Segundo o Relatório Circunstanciado de Identificação e Delimitação (RCID) da Funai, grande parte da área de Guasu Guavirá foi desmatada para dar lugar a monoculturas. Os indígenas que restam estão confinados entre essas plantações.

Em 2020, a soja ocupava 33.890 hectares em Guaíra, representando 60% da área total do município. Em Terra Roxa, a soja abrangia 54.500 hectares, quase 70% da área total. Dados da Pesquisa Agrícola Municipal do Instituto Brasileiro de Geografia e Estatística (IBGE) mostram que, em 2021, a agropecuária ocupava cerca de 80% das áreas de Guaíra e Terra Roxa, enquanto a vegetação nativa correspondia a 9,6% e as áreas indígenas a apenas 0,2%.

A comercialização da soja e do milho na região é dominada pelas cooperativas agroindustriais C.Vale, Copagril, Integrada e pela empresa Riedi Grãos e Insumos.

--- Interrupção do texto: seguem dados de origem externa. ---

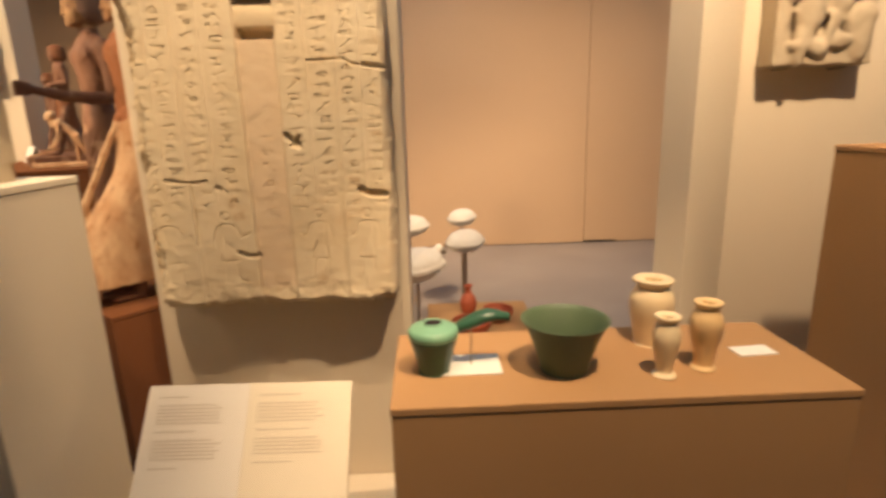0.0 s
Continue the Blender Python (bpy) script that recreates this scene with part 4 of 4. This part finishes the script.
    part("cornice", bm, STONE, t, smooth=True)
    for x in (0.12, 0.60):
        part("bracket", box((x - 0.02, 2.03, 0.894), (x + 0.02, 2.128, 0.9055), 0.002), STEEL, t)
    return t


false_door()


# ---- reading panel in front of the pillar ----
def reading_panel():
    t = thing("reading_panel", pose(0.097, 1.70, 0.797, 0, 0, -1.5), "sloping pale label panel with two printed text columns", "label panel")
    slope = pose(0, 0, 0, 52, 0, 0)
    w, d = 0.515, 0.40

    def lay(bm):
        bm.transform(slope)
        return bm

    part("board", lay(box((0, -d, -0.014), (w, 0, -0.002), 0.002)), CREAM, t)
    part("page", lay(box((0.001, -d + 0.001, -0.001), (w * 0.497, -0.001, 0.0), 0)), PAGE2, t, "cooler white printed page")
    part("page", lay(box((w * 0.503, -d + 0.001, -0.001), (w - 0.001, -0.001, 0.0), 0)), PAGE, t, "warm cream printed page")
    rng = random.Random(3)
    for x0 in (0.03, w * 0.503 + 0.022):
        y = -0.03
        for block in range(5):
            for line in range(1 if block % 2 == 0 else rng.choice((4, 5, 6))):
                wide = 0.17 if line or block else 0.15
                end = x0 + wide * (rng.uniform(0.85, 1.0) if block % 2 else rng.uniform(0.35, 0.9))
                part("text_line", lay(box((x0, y - 0.0022, 0.0006), (end, y, 0.0012), 0)), INK, t)
                y -= 0.0085
            y -= 0.012
    part("post", box((w / 2 - 0.03, -0.11, -0.795), (w / 2 + 0.03, -0.07, -0.17), 0.003), CREAM, t)
    part("foot", box((w / 2 - 0.12, -0.24, -0.797), (w / 2 + 0.12, -0.05, -0.787), 0.002), CREAM, t)


reading_panel()


# ---- stone vessels on the display block ----
TOP = 0.90


def vessel(name, x, y, profile, material, label, z=TOP, group="stone vessels", tilt=0.0, seg=44, wobble=0.006, category="vessel", wide=1.0, tall=1.0):
    t = thing(name, pose(x, y, z, tilt, 0, 30), label, category, group)
    part("body", lathe(smooth_profile([(r * wide, h * tall) for r, h in profile]), seg, wobble), material, t, smooth=True)
    return t


jar = vessel("green_jar", 0.822, 1.515, [(0.0, 0.0), (0.033, 0.0), (0.034, 0.006), (0.044, 0.05), (0.0535, 0.082)], GREEN, "green stone jar with a pale top and a separate spout")
part("shoulder", lathe(smooth_profile([(0.0535, 0.0825), (0.055, 0.092), (0.050, 0.102), (0.034, 0.108), (0.022, 0.111), (0.0205, 0.115), (0.0175, 0.113), (0.016, 0.106), (0.0, 0.104)]), 44, 0.01), PALEGREEN, jar, "pale green shoulder", True)
# black disc standing in for the shade inside the jar's opening
part("mouth_shade", lathe([(0.0, 0.1130), (0.0178, 0.1135), (0.0, 0.1140)], 24), BLACK, jar)
spout = thing("jar_spout", pose(0.905, 1.535, TOP, 0, 0, 0), "curved green stone spout held on a thin wire", "vessel part")
bm = bmesh.new()
prev = None
N = 16
for k in range(N + 1):
    u = k / N
    cx, cz, r = -0.045 + 0.13 * u, 0.085 + 0.055 * u - 0.042 * max(0, u - 0.55) ** 1.5 * 2.2, 0.008 + 0.010 * math.sin(math.pi * min(u * 1.1, 1)) ** 0.8 + 0.004 * u
    ring = [bm.verts.new((cx - 0.006 * math.sin(a) * (1 - u), 1.5 * r * math.cos(a) * 0.8, cz + r * math.sin(a) * 0.75)) for a in [2 * math.pi * i / 16 for i in range(16)]]
    if prev:
        for i in range(16):
            bm.faces.new((prev[i], prev[(i + 1) % 16], ring[(i + 1) % 16], ring[i]))
    else:
        bm.faces.new(ring[::-1])
    prev = ring
bm.faces.new(prev)
part("spout", bm, GREEN, spout, smooth=True)
part("wire", rod((0.0, 0, 0.001), (0.0, 0, 0.105), 0.0016), STEEL, spout)
part("base", box((-0.075, -0.05, 0), (0.065, 0.05, 0.003), 0.001), CARD, spout, "pale square base sheet")
vessel("green_bowl", 1.105, 1.50, [(0.0, 0.0), (0.052, 0.0), (0.056, 0.006), (0.066, 0.04), (0.082, 0.085), (0.098, 0.118), (0.1035, 0.1235), (0.1005, 0.1225), (0.092, 0.112), (0.076, 0.080), (0.062, 0.040), (0.045, 0.014), (0.0, 0.010)], BOWLGREEN, "deep green stone bowl with flaring sides", wide=0.91, tall=0.94)
vessel("tall_jar", 1.345, 1.622, [(0.0, 0.0), (0.036, 0.0), (0.0365, 0.004), (0.042, 0.04), (0.050, 0.085), (0.050, 0.115), (0.040, 0.135), (0.034, 0.142), (0.040, 0.150), (0.046, 0.156), (0.046, 0.1605), (0.040, 0.1615), (0.022, 0.158), (0.020, 0.14), (0.0, 0.138)], ALABASTER, "tall cream alabaster jar with a wide flat rim")
vessel("small_jar", 1.305, 1.452, [(0.0, 0.0), (0.0235, 0.0), (0.024, 0.004), (0.0165, 0.010), (0.020, 0.03), (0.028, 0.062), (0.029, 0.08), (0.024, 0.096), (0.0195, 0.102), (0.026, 0.110), (0.0275, 0.1135), (0.024, 0.1145), (0.013, 0.110), (0.012, 0.09), (0.0, 0.088)], ALABASTER, "small footed alabaster jar with a flaring rim", wide=0.97, tall=1.17)
vessel("honey_jar", 1.402, 1.478, [(0.0, 0.0), (0.027, 0.0), (0.0275, 0.005), (0.0225, 0.012), (0.027, 0.045), (0.0365, 0.085), (0.0365, 0.105), (0.028, 0.122), (0.025, 0.127), (0.031, 0.136), (0.032, 0.1405), (0.028, 0.1415), (0.016, 0.137), (0.015, 0.11), (0.0, 0.108)], ALABAST2, "honey-coloured alabaster jar on a small foot", wide=0.9, tall=1.07)
card = thing("label_card", pose(1.555, 1.548, TOP, 0, 0, 4), "small white card lying on the brown block", "label")
part("sheet", box((-0.045, -0.024, 0), (0.045, 0.024, 0.003), 0.0008), CARD, card)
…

Essa última é identificada no RCID como “ocupante não indígena” do território Guasu Guavirá.

Com esse impacto, o setor do agronegócio avança sobre os indígenas e usa de sua influência para que o Marco Temporal siga em vigor, impedindo a demarcação dos territórios. 

Para o Cimi, enquanto não houver a revogação da 14.701/2023, os conflitos devem persistir, o que é endossado pelo secretário Nacional de Direitos Territoriais do Ministério dos Povos Indígenas (MPI), Marcos Kaingang.

A alternativa, segundo afirmou ele à reportagem do Brasil de Fato Paraná, é a criação de Grupo de Trabalho (GT) para estudo antropológico inicial da área reivindicada no caso das duas ocupações. 

Operação Tekoha 4

Paralelo a isso, e em conjunto com o Ministério dos Direitos Humanos e da Cidadania (MDHC) e a Funai, o MPI iniciou na terça-feira (16), duas missões para mediar conflitos fundiários. 

A Funai ressaltou que conta ainda com apoio de servidores de outras coordenações regionais da Fundação, e que colocou em andamento no território a operação Tekoha 4, “que visa evitar atos de violência contra os indígenas, mobilizados pela garantia de seus direitos territoriais”.

A Força Nacional já estava na região e o Ministério da Justiça e Segurança Pública (MJSP) ressaltou à reportagem que o policiamento foi reforçado desde terça-feira (16).